TASK BRIEF: Count every line that holds the string "with", and report the number alone.

SOURCE MATERIAL:
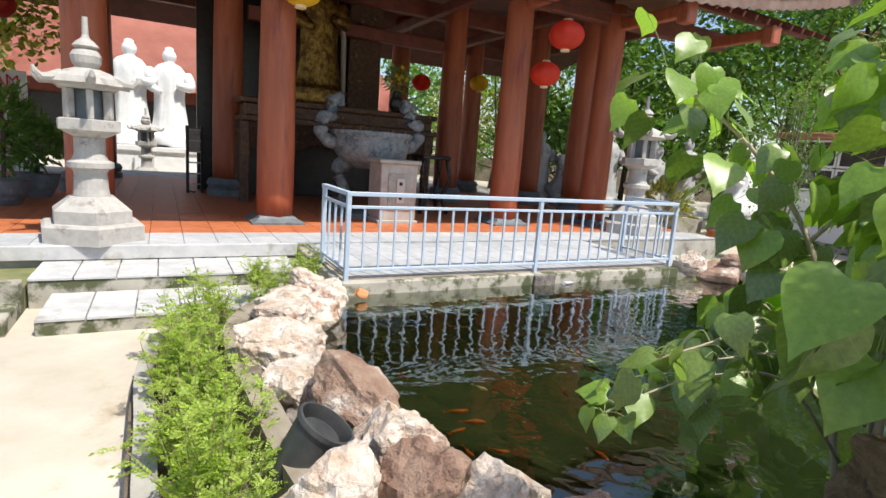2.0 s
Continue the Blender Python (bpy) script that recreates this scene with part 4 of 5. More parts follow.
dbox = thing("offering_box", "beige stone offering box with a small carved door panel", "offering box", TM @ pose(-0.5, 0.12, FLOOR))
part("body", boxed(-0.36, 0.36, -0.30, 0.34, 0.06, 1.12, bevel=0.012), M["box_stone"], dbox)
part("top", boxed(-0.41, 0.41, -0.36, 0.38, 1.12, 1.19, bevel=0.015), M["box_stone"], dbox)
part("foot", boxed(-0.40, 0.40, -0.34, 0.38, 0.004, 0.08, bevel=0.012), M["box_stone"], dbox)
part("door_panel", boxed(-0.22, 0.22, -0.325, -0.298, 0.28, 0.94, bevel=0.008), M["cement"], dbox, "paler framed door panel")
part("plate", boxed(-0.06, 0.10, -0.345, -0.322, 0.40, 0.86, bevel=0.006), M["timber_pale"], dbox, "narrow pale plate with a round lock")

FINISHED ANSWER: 3